Directions:
Write out the material below again, unchanged.

Supplied data:

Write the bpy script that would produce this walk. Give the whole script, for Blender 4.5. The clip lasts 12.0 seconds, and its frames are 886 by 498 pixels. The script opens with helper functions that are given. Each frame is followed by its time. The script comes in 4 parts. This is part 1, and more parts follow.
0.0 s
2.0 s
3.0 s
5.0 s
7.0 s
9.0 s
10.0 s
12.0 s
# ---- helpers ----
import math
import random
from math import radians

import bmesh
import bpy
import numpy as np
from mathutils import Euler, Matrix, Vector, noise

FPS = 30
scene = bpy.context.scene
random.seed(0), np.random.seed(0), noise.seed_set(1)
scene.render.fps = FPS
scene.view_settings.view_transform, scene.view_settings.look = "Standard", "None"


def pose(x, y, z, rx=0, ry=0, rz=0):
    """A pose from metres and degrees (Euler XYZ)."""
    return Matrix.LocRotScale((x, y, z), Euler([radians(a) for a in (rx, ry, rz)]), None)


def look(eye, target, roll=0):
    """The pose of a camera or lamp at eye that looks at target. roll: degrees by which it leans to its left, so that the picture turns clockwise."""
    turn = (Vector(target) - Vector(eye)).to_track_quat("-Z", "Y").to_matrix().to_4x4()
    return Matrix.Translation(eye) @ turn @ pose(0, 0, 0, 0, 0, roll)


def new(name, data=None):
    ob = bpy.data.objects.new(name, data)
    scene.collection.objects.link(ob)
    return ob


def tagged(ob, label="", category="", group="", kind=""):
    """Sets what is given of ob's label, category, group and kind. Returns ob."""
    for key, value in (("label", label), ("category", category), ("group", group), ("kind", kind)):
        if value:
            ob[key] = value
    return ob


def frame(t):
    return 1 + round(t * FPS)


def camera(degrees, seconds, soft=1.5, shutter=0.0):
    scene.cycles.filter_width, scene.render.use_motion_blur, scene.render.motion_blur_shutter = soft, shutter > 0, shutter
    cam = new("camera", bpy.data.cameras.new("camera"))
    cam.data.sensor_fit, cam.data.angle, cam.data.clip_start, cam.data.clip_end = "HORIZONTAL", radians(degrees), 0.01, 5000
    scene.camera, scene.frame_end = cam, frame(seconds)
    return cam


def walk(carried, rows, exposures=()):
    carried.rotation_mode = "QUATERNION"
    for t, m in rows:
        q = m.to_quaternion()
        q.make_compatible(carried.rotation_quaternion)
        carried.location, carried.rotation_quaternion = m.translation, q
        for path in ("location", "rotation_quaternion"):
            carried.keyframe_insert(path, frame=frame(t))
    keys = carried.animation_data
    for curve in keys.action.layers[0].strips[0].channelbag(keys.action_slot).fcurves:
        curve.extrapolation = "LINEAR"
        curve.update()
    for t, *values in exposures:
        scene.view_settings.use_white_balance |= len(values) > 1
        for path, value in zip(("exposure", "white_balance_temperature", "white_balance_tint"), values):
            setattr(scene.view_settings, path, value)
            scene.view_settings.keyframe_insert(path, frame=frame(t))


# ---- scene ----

Expected answer:
Write the bpy script that would produce this walk. Give the whole script, for Blender 4.5. The clip lasts 12.0 seconds, and its frames are 886 by 498 pixels. The script opens with helper functions that are given. Each frame is followed by its time. The script comes in 4 parts. This is part 1, and more parts follow.
0.0 s
2.0 s
3.0 s
5.0 s
7.0 s
9.0 s
10.0 s
12.0 s
# ---- helpers ----
import math
import random
from math import radians

import bmesh
import bpy
import numpy as np
from mathutils import Euler, Matrix, Vector, noise

FPS = 30
scene = bpy.context.scene
random.seed(0), np.random.seed(0), noise.seed_set(1)
scene.render.fps = FPS
scene.view_settings.view_transform, scene.view_settings.look = "Standard", "None"


def pose(x, y, z, rx=0, ry=0, rz=0):
    """A pose from metres and degrees (Euler XYZ)."""
    return Matrix.LocRotScale((x, y, z), Euler([radians(a) for a in (rx, ry, rz)]), None)


def look(eye, target, roll=0):
    """The pose of a camera or lamp at eye that looks at target. roll: degrees by which it leans to its left, so that the picture turns clockwise."""
    turn = (Vector(target) - Vector(eye)).to_track_quat("-Z", "Y").to_matrix().to_4x4()
    return Matrix.Translation(eye) @ turn @ pose(0, 0, 0, 0, 0, roll)


def new(name, data=None):
    ob = bpy.data.objects.new(name, data)
    scene.collection.objects.link(ob)
    return ob


def tagged(ob, label="", category="", group="", kind=""):
    """Sets what is given of ob's label, category, group and kind. Returns ob."""
    for key, value in (("label", label), ("category", category), ("group", group), ("kind", kind)):
        if value:
            ob[key] = value
    return ob


def frame(t):
    return 1 + round(t * FPS)


def camera(degrees, seconds, soft=1.5, shutter=0.0):
    scene.cycles.filter_width, scene.render.use_motion_blur, scene.render.motion_blur_shutter = soft, shutter > 0, shutter
    cam = new("camera", bpy.data.cameras.new("camera"))
    cam.data.sensor_fit, cam.data.angle, cam.data.clip_start, cam.data.clip_end = "HORIZONTAL", radians(degrees), 0.01, 5000
    scene.camera, scene.frame_end = cam, frame(seconds)
    return cam


def walk(carried, rows, exposures=()):
    carried.rotation_mode = "QUATERNION"
    for t, m in rows:
        q = m.to_quaternion()
        q.make_compatible(carried.rotation_quaternion)
        carried.location, carried.rotation_quaternion = m.translation, q
        for path in ("location", "rotation_quaternion"):
            carried.keyframe_insert(path, frame=frame(t))
    keys = carried.animation_data
    for curve in keys.action.layers[0].strips[0].channelbag(keys.action_slot).fcurves:
        curve.extrapolation = "LINEAR"
        curve.update()
    for t, *values in exposures:
        scene.view_settings.use_white_balance |= len(values) > 1
        for path, value in zip(("exposure", "white_balance_temperature", "white_balance_tint"), values):
            setattr(scene.view_settings, path, value)
            scene.view_settings.keyframe_insert(path, frame=frame(t))


# ---- scene ----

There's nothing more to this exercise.